» **Given information**:

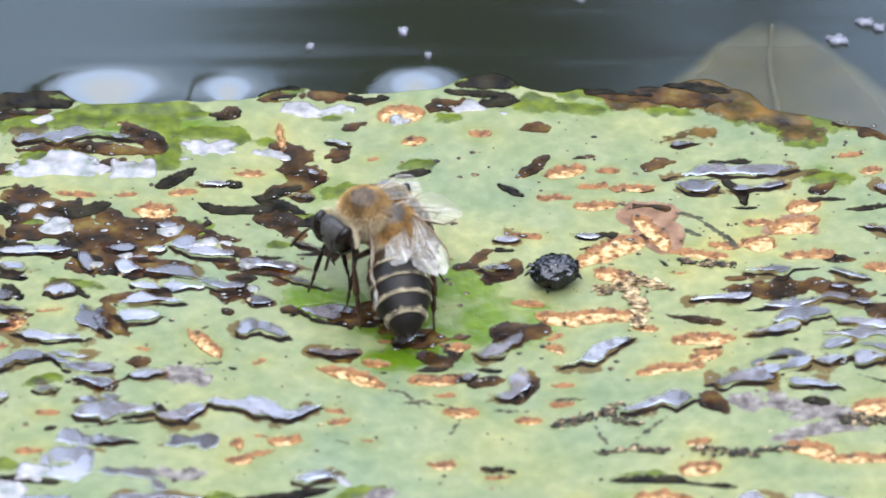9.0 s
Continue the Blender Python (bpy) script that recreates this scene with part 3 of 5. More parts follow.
# chewed grooves, scars and patches, in millimetres from the middle of the view
moss(2.0, -30.2, 11.7, -26.7, 12.7, -21.4, 13.2, -17.9, 13.0)
moss(1.5, -37.3, 11.9, -34.6, 12.1, -32.0, 12.3)
moss(1.5, -21.8, 13.5, -21.3, 10.6, -21.7, 7.5, -21.9, 5.7)
moss(1.4, -17.8, 10.6, -15.1, 9.7)
moss(0.6, -15.1, 9.4, -12.9, 8.7)
moss(0.9, -34.3, 4.9, -32.6, 5.7, -31.3, 6.8, -29.6, 7.9)
brown_rot(0.8, -36.1, 5.1, -33.0, 5.4)
puddle(1.5, -32.7, 9.1, -31.9, 9.4, -27.9, 10.2, -23.5, 9.4)
brown_rot(1.5, -24.4, 11.3, -23.1, 9.8, -22.2, 7.9)
brown_rot(0.8, -30.1, 8.3, -27.0, 8.7, -23.5, 7.9, -22.6, 7.2)
brown_rot(1.1, -26.5, 6.0, -24.3, 6.4)
pale_film(3.2, -32.5, 4.7, -29.5, 5.7, -26.5, 4.9)
pale_film(2.5, -24.7, 5.3, -22.1, 5.0)
pale_film(1.8, -19.7, 8.4, -16.7, 8.3)
pale_film(0.8, -17.1, 8.0, -15.3, 7.9)
pale_film(1.1, -31.7, 11.6, -30.0, 12.1)
pale_film(0.6, -17.6, 11.9, -16.4, 11.8)
brown_rot(0.9, -30.9, -4.5, -28.4, -4.9, -25.9, -5.4)
brown_rot(0.8, -23.6, -5.8, -21.3, -6.2, -19.2, -6.8)
brown_rot(0.8, -17.3, -6, -15.5, -6.8, -13.6, -7.6)
brown_rot(0.7, -17, -4.4, -15.1, -5.4)
brown_rot(0.9, -25.4, -11.3, -24.7, -13, -23.8, -14.7)
sheet(1.3, -27, -11.1, -26.5, -12.8, -25.7, -14.7)
brown_rot(0.7, -33.1, -12, -31.4, -13.1, -30.6, -12.6)
brown_rot(0.7, -23.6, -18.6, -22, -18.3)
brown_rot(1.0, -0.1, -6.9, 1.6, -6.2, 3.2, -4.4)
brown_rot(0.9, -3.4, -16.2, -1.4, -15.5, 0.9, -15.1)
brown_rot(1.1, -18.5, 12.9, -16.0, 13.0)
dark_mark(1.3, -22.0, 3.3, -20.5, 4.2, -19.1, 6.0)
puddle(1.0, -18.3, 3.8, -16.4, 3.9)
dark_mark(1.0, -16.7, 4.1, -15.8, 3.6)
pale_film(0.6, -14.7, 7.9, -12.2, 7.2)
pale_film(0.6, -21.0, 6.6, -19.1, 7.2)
scar(0.7, -29.3, 2.7, -26.4, 2.2)
scar(0.6, -25.1, 2.2, -23.4, 2.4)
scar(0.9, -21.0, 2.4, -19.0, 2.7)
scar(1.5, -23.4, 0.3, -20.7, 0.3)
scar(0.7, -16.3, 5.1, -13.8, 5.0)
brown_rot(2.4, -33.3, 2.4, -31.5, 1.9, -29.3, 0.1, -27.5, -1.8, -25.3, -3.0)
dark_mark(1.5, -29.5, 0.8, -27.6, 0.3, -25.5, 1.2)
dark_mark(1.5, -33.9, 0.8, -32.3, 0.8)
moss(1.3, -32.0, -0.5, -30.6, -1.3)
pale_film(0.7, -32.2, 0.8, -30.7, 1.0)
pale_film(0.7, -30.9, -0.3, -29.9, -0.8)
pale_film(1.3, -30.3, -1.8, -28.6, -1.5)
dark_mark(1.0, -18.8, 1.0, -16.7, 0.3, -13.6, 0.8)
dark_mark(1.2, -15.0, 2.2, -12.4, 1.0, -10.8, -0.1)
brown_rot(1.9, -13.9, -0.3, -12.0, -2.0)
dark_mark(1.0, -14.1, 1.9, -11.3, 3.6)
brown_rot(2.5, -29.1, -3.8, -25.3, -3.2, -21.0, -2.1, -18.6, -2.1)
brown_rot(2.2, -27.5, -6.7, -23.5, -4.9)
brown_rot(1.2, -25.4, -6.5, -22.3, -7.8)
brown_rot(1.0, -17.6, -6.2, -15.0, -7.0)
brown_rot(0.9, -17.4, -10.1, -14.5, -10.6)
moss(1.2, -20.2, -2.1, -17.8, -2.9)
dark_mark(2.0, -34.8, -3.5, -32.6, -4.1)
puddle(1.1, -33.1, -4.9, -30.8, -4.6, -28.3, -4.5)
puddle(0.8, -21.8, -2.1, -20.2, -2.1)
puddle(0.8, -25.6, -4.6, -23.1, -4.5)
puddle(0.9, -22.5, -4.9, -21.1, -4.5)
puddle(1.2, -20.6, -4.5, -19.1, -3.9)
puddle(1.2, -20.1, -4.7, -17.4, -5.3, -15.4, -5.2)
puddle(1.0, -16.2, -6.5, -13.5, -6.5, -11.1, -7.0)
puddle(0.6, -23.8, -5.8, -22.2, -5.8)
puddle(1.0, -34.2, -6.4, -32.0, -6.9, -31.2, -7.5)
puddle(0.6, -27.4, -4.9, -26.9, -5.9, -26.6, -7.2)
puddle(0.9, -24.6, -6.5, -22.9, -7.3)
puddle(1.1, -22.6, -7.2, -20.0, -7.6, -18.1, -8.7)
puddle(1.2, -19.0, -8.7, -16.9, -9.4, -15.1, -9.4)
puddle(0.9, -23.7, -8.7, -22.1, -9.3, -20.7, -10.0)
puddle(1.1, -21.3, -9.1, -19.5, -9.4, -18.1, -9.6)
puddle(1.2, -29.6, -9.6, -27.5, -9.8)
dark_mark(0.7, -27.7, -9.1, -26.4, -10.6)
puddle(1.2, -34.1, -9.6, -32.4, -10.6)
dark_mark(1.3, -32.8, -8.9, -31.5, -10.7)
puddle(0.9, -33.8, -11.3, -31.8, -12.1, -30.6, -11.6)
puddle(1.1, -24.8, -11.3, -22.4, -10.9, -18.9, -11.6)
puddle(1.3, -25.4, -12.4, -23.2, -12.9, -20.8, -12.9)
puddle(1.1, -27.1, -11.6, -26.4, -13.4, -24.6, -15.3)
brown_rot(0.7, -25.8, -11.9, -24.7, -14.1, -23.5, -15.3)
puddle(1.1, -32.4, -15.0, -29.5, -15.5, -26.0, -15.7)
brown_rot(0.6, -27.0, -15.8, -25.8, -15.5)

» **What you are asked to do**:
All the material shown above is to be copied exactly, with no pictures carried over.

» **Completed exercise**:
9.0 s
Continue the Blender Python (bpy) script that recreates this scene with part 3 of 5. More parts follow.
# chewed grooves, scars and patches, in millimetres from the middle of the view
moss(2.0, -30.2, 11.7, -26.7, 12.7, -21.4, 13.2, -17.9, 13.0)
moss(1.5, -37.3, 11.9, -34.6, 12.1, -32.0, 12.3)
moss(1.5, -21.8, 13.5, -21.3, 10.6, -21.7, 7.5, -21.9, 5.7)
moss(1.4, -17.8, 10.6, -15.1, 9.7)
moss(0.6, -15.1, 9.4, -12.9, 8.7)
moss(0.9, -34.3, 4.9, -32.6, 5.7, -31.3, 6.8, -29.6, 7.9)
brown_rot(0.8, -36.1, 5.1, -33.0, 5.4)
puddle(1.5, -32.7, 9.1, -31.9, 9.4, -27.9, 10.2, -23.5, 9.4)
brown_rot(1.5, -24.4, 11.3, -23.1, 9.8, -22.2, 7.9)
brown_rot(0.8, -30.1, 8.3, -27.0, 8.7, -23.5, 7.9, -22.6, 7.2)
brown_rot(1.1, -26.5, 6.0, -24.3, 6.4)
pale_film(3.2, -32.5, 4.7, -29.5, 5.7, -26.5, 4.9)
pale_film(2.5, -24.7, 5.3, -22.1, 5.0)
pale_film(1.8, -19.7, 8.4, -16.7, 8.3)
pale_film(0.8, -17.1, 8.0, -15.3, 7.9)
pale_film(1.1, -31.7, 11.6, -30.0, 12.1)
pale_film(0.6, -17.6, 11.9, -16.4, 11.8)
brown_rot(0.9, -30.9, -4.5, -28.4, -4.9, -25.9, -5.4)
brown_rot(0.8, -23.6, -5.8, -21.3, -6.2, -19.2, -6.8)
brown_rot(0.8, -17.3, -6, -15.5, -6.8, -13.6, -7.6)
brown_rot(0.7, -17, -4.4, -15.1, -5.4)
brown_rot(0.9, -25.4, -11.3, -24.7, -13, -23.8, -14.7)
sheet(1.3, -27, -11.1, -26.5, -12.8, -25.7, -14.7)
brown_rot(0.7, -33.1, -12, -31.4, -13.1, -30.6, -12.6)
brown_rot(0.7, -23.6, -18.6, -22, -18.3)
brown_rot(1.0, -0.1, -6.9, 1.6, -6.2, 3.2, -4.4)
brown_rot(0.9, -3.4, -16.2, -1.4, -15.5, 0.9, -15.1)
brown_rot(1.1, -18.5, 12.9, -16.0, 13.0)
dark_mark(1.3, -22.0, 3.3, -20.5, 4.2, -19.1, 6.0)
puddle(1.0, -18.3, 3.8, -16.4, 3.9)
dark_mark(1.0, -16.7, 4.1, -15.8, 3.6)
pale_film(0.6, -14.7, 7.9, -12.2, 7.2)
pale_film(0.6, -21.0, 6.6, -19.1, 7.2)
scar(0.7, -29.3, 2.7, -26.4, 2.2)
scar(0.6, -25.1, 2.2, -23.4, 2.4)
scar(0.9, -21.0, 2.4, -19.0, 2.7)
scar(1.5, -23.4, 0.3, -20.7, 0.3)
scar(0.7, -16.3, 5.1, -13.8, 5.0)
brown_rot(2.4, -33.3, 2.4, -31.5, 1.9, -29.3, 0.1, -27.5, -1.8, -25.3, -3.0)
dark_mark(1.5, -29.5, 0.8, -27.6, 0.3, -25.5, 1.2)
dark_mark(1.5, -33.9, 0.8, -32.3, 0.8)
moss(1.3, -32.0, -0.5, -30.6, -1.3)
pale_film(0.7, -32.2, 0.8, -30.7, 1.0)
pale_film(0.7, -30.9, -0.3, -29.9, -0.8)
pale_film(1.3, -30.3, -1.8, -28.6, -1.5)
dark_mark(1.0, -18.8, 1.0, -16.7, 0.3, -13.6, 0.8)
dark_mark(1.2, -15.0, 2.2, -12.4, 1.0, -10.8, -0.1)
brown_rot(1.9, -13.9, -0.3, -12.0, -2.0)
dark_mark(1.0, -14.1, 1.9, -11.3, 3.6)
brown_rot(2.5, -29.1, -3.8, -25.3, -3.2, -21.0, -2.1, -18.6, -2.1)
brown_rot(2.2, -27.5, -6.7, -23.5, -4.9)
brown_rot(1.2, -25.4, -6.5, -22.3, -7.8)
brown_rot(1.0, -17.6, -6.2, -15.0, -7.0)
brown_rot(0.9, -17.4, -10.1, -14.5, -10.6)
moss(1.2, -20.2, -2.1, -17.8, -2.9)
dark_mark(2.0, -34.8, -3.5, -32.6, -4.1)
puddle(1.1, -33.1, -4.9, -30.8, -4.6, -28.3, -4.5)
puddle(0.8, -21.8, -2.1, -20.2, -2.1)
puddle(0.8, -25.6, -4.6, -23.1, -4.5)
puddle(0.9, -22.5, -4.9, -21.1, -4.5)
puddle(1.2, -20.6, -4.5, -19.1, -3.9)
puddle(1.2, -20.1, -4.7, -17.4, -5.3, -15.4, -5.2)
puddle(1.0, -16.2, -6.5, -13.5, -6.5, -11.1, -7.0)
puddle(0.6, -23.8, -5.8, -22.2, -5.8)
puddle(1.0, -34.2, -6.4, -32.0, -6.9, -31.2, -7.5)
puddle(0.6, -27.4, -4.9, -26.9, -5.9, -26.6, -7.2)
puddle(0.9, -24.6, -6.5, -22.9, -7.3)
puddle(1.1, -22.6, -7.2, -20.0, -7.6, -18.1, -8.7)
puddle(1.2, -19.0, -8.7, -16.9, -9.4, -15.1, -9.4)
puddle(0.9, -23.7, -8.7, -22.1, -9.3, -20.7, -10.0)
puddle(1.1, -21.3, -9.1, -19.5, -9.4, -18.1, -9.6)
puddle(1.2, -29.6, -9.6, -27.5, -9.8)
dark_mark(0.7, -27.7, -9.1, -26.4, -10.6)
puddle(1.2, -34.1, -9.6, -32.4, -10.6)
dark_mark(1.3, -32.8, -8.9, -31.5, -10.7)
puddle(0.9, -33.8, -11.3, -31.8, -12.1, -30.6, -11.6)
puddle(1.1, -24.8, -11.3, -22.4, -10.9, -18.9, -11.6)
puddle(1.3, -25.4, -12.4, -23.2, -12.9, -20.8, -12.9)
puddle(1.1, -27.1, -11.6, -26.4, -13.4, -24.6, -15.3)
brown_rot(0.7, -25.8, -11.9, -24.7, -14.1, -23.5, -15.3)
puddle(1.1, -32.4, -15.0, -29.5, -15.5, -26.0, -15.7)
brown_rot(0.6, -27.0, -15.8, -25.8, -15.5)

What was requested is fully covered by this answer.